I don’t think it’s hard to imagine the creation groaning under the weight of wars, blight, poverty, and abuse, but I do also think it’s worthwhile for us to shift our imagination to consider that the creation keeps looking to you and to me – to the church – to bring the good news in word and deed to a world that is aching under its own rebellion. We are the joyful parade of gospel heading downtown on Washington Street that everyone is waiting for!

Have you ever considered that groaning is a good thing? If you’ve ever experienced suffering or injustice, your heart hurts until things are made right. The groaning is a gift. It tells us that not everything is right, but that there is a desire for things to be made right, both supernaturally and right here in the realm that God has given us to exercise dominion over.

Perhaps this is a way to give us a sense of this. If you’re a Detroit Tigers fan, then you know all about what happened on June 2, 2010. The Cleveland Indians were in town. Armando Galarraga was on the mound. He was not known as a great pitcher. In fact, over his career, which lasted only 100 games, he was 26-34 with a 4.78 ERA. But that day, he was perfect. Or so it seemed. Until this happened…
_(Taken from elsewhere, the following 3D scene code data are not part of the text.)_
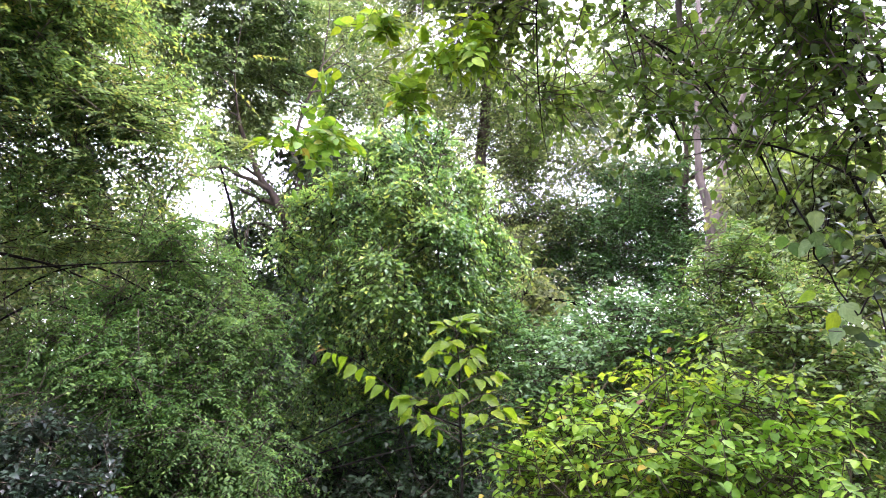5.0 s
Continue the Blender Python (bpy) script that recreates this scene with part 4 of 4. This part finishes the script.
tree("old_tree", "thick brown old tree trunk with broken limb", [rooted(STUMP_TRUNK)], [(*STUMP_TRUNK[-2][:3], 0.8, 1), (*STUMP_TRUNK[-1][:3], 0.9, 1)], 500, 32, L_DARK, BARK, length=0.4, leaves=10, leaf=0.075, ratio=0.5, simple=True)

for crown, n, seed, mat, words in (
    (INFILL_LEFT, 2800, 51, L_DARK, "leafy understorey tree with dull green foliage"),
    (INFILL_GLADE, 1600, 52, L_FAR, "understorey tree with sunlit yellow-green leaves"),
    (INFILL_CENTRE, 3800, 53, L_DARK, "leafy understorey tree with creepers round its stem"),
    (INFILL_BACK, 2000, 54, L_FAR, "light green young tree in the thicket"),
    (INFILL_LOW, 1500, 57, L_FAR, "yellow-green understorey tree at the edge of a glade"),
    (BACK_LEFT, 2500, 56, L_DARK, "tall thin-leaved woodland tree"),
    (INFILL_RIGHT, 2600, 55, L_FAR, "leafy understorey tree with light green leaves"),
):
    foot = min(crown, key=lambda b: b[2])
    stem = rooted([(foot[0], foot[1], 0.6, 0.05), (foot[0] + 0.06, foot[1], 1.6, 0.04), (*crown[0][:3], 0.015)])
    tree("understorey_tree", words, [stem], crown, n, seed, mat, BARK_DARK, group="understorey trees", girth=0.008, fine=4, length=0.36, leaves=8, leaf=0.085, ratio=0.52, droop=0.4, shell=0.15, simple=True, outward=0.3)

# ---- thicket all round ----
def build_thicket():
    protos = []
    for i in range(3):
        rng = np.random.default_rng(60 + i)
        h = (3.6, 4.2, 3.2)[i]
        stem = [(0.0, 60.0 + 4 * i, 0.0, 0.07), (0.1, 60.05 + 4 * i, h * 0.45, 0.05), (0.05, 60.0 + 4 * i, h * 0.85, 0.02)]
        blobs = [(rng.normal() * 0.7, 60 + 4 * i + rng.normal() * 0.7, z, rng.uniform(0.55, 0.9), 1) for z in np.linspace(0.6, h - 0.4, 8)]
        t = tree("thicket_tree", "bushy young woodland tree with yellow-green leaves", [stem], blobs, 430, 70 + i, L_FAR, BARK, group="thicket trees", fine=2, length=0.5, leaves=10, leaf=0.125, ratio=0.5, shell=0.2, simple=True)
        protos.append(t)
    rng = np.random.default_rng(7)
    spots = [(a + rng.uniform(-3, 3), r) for a, r in zip(np.linspace(-42, 82, 15), (11, 14, 10.5, 13, 11.5, 14.5, 12, 15, 12.5, 14, 11.5, 13.5, 11, 13, 10.5))]
    for j, (a, r) in enumerate(spots):
        x, y = r * math.sin(radians(a)), r * math.cos(radians(a))
        m = pose(x, y, float(ground_z(x, y)), 0, 0, rng.uniform(0, 360))
        if j < 3:
            protos[j].matrix_basis = m
        else:
            copy_thing(protos[j % 3], m)


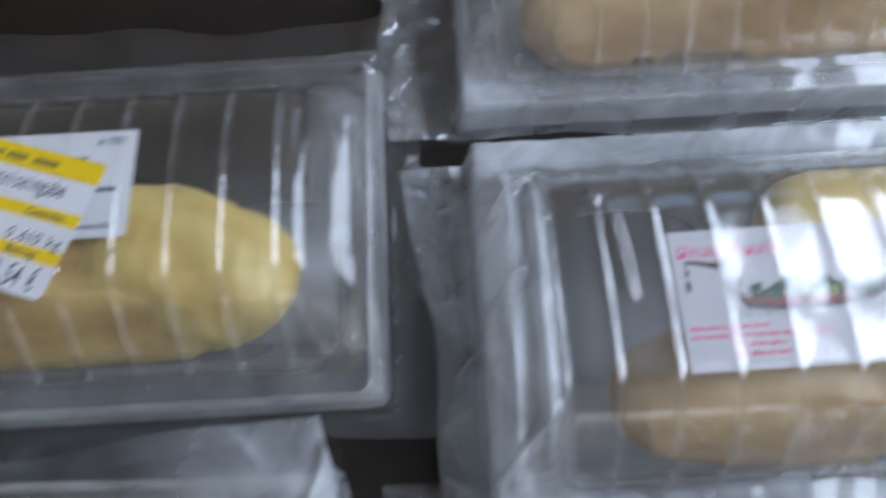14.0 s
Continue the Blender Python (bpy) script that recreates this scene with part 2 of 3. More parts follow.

Do you hear the groaning? The looks of stunned disbelief from Cabrera and Galarraga? This is what it feels like to have things not right. It took six years, but the commissioner of baseball finally declared that this was a perfect game. Galaragga and the Tigers have their place in the record books, but at that moment, it hurt. There was groaning, awaiting judgment to come down from on high.

The good news for us this day and always is that God is reigning and that God is a just judge. For all the injustice and the harm we’ve received or inflicted on this earth and our fellow humans, God will hold us accountable. Because of Jesus Christ, this is good news for all ready to receive grace.

“O sing to the Lord a new song; sing to the Lord, all the earth.” begins Psalm 96. The psalm carries on about the great deeds of God, as well as God’s justice, which are good news for the whole creation. It concludes with these stunning words,

10 Say among the nations, “The Lord is king!
The world is firmly established; it shall never be moved.
He will judge the peoples with equity.”
11 Let the heavens be glad, and let the earth rejoice;
let the sea roar, and all that fills it;
12     let the field exult, and everything in it.
Then shall all the trees of the forest sing for joy
13     before the Lord; for he is coming,
for he is coming to judge the earth.
He will judge the world with righteousness,
and the peoples with his truth.

 

Just like Paul’s words in Romans 8, here the psalmist gives us a picture of the entire creation joyously awaiting God’s work of justice in the world. Everything is on tip-toe with expectation that what is wrong will be made right. Everything exists in hope.

  1. Clinton McCann puts it well. “In a world weary of old patterns of injustice and unrighteousness, the best possible news is that God is still at work, creating new possibilities for life that are properly welcomed, celebrated, and facilitated by the singing of a ‘new song.’”

God is reigning, so be glad. When you feel that ache your heart that not everything is right, that right there is heaven breaking into your hurt. When you shake your head in sadness at the mess we keep making of the world, know that in your groaning, God is there promising renewal. But when you feel that hope in your heart, know that God wants you to be about this work of healing right here and right now. You don’t do these good things to earn God’s favor or love. You already have that. No, you do them because you know that is who God has created you to be – a renewer, a life-bringer, a healer of the earth.

Scripture begins with a perfect creation. It goes on for 1,185 chapters to describe what we have done to this perfect creation, but it eventually ends with God in Christ renewing creation. It is not destruction but renewal.

Friends, this world matters. What we do with our life is training ground for the next life. So treat this world with care. Treat others with care. Where you yearn for something better, know that God is there in that yearning, too. The Lord reigns. Let the earth be glad!